*** THE INPUT ***

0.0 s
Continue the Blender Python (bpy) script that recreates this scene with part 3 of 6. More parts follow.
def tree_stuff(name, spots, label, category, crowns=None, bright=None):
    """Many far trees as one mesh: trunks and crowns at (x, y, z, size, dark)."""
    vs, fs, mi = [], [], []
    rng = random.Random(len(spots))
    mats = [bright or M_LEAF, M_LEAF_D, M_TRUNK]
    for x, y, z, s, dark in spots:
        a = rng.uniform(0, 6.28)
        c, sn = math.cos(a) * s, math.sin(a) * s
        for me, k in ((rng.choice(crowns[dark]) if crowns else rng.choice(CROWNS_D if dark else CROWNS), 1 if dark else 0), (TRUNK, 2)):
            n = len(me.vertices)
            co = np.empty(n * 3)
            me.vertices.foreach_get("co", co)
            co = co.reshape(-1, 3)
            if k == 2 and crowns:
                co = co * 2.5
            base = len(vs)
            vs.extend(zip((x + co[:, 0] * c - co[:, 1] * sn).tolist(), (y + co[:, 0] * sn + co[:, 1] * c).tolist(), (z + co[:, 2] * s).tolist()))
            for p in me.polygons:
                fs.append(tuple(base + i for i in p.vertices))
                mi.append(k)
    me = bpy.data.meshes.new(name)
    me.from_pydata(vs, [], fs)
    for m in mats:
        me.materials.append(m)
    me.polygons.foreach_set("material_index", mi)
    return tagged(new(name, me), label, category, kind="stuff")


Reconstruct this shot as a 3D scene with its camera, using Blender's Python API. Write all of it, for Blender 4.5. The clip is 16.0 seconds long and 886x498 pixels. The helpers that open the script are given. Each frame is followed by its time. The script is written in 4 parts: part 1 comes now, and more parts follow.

***

EXERCISE:
Using the records above, copy each line that contains "scene".

IN RESPONSE:
Continue the Blender Python (bpy) script that recreates this scene with part 3 of 6. More parts follow.
Reconstruct this shot as a 3D scene with its camera, using Blender's Python API. Write all of it, for Blender 4.5. The clip is 16.0 seconds long and 886x498 pixels. The helpers that open the script are given. Each frame is followed by its time. The script is written in 4 parts: part 1 comes now, and more parts follow.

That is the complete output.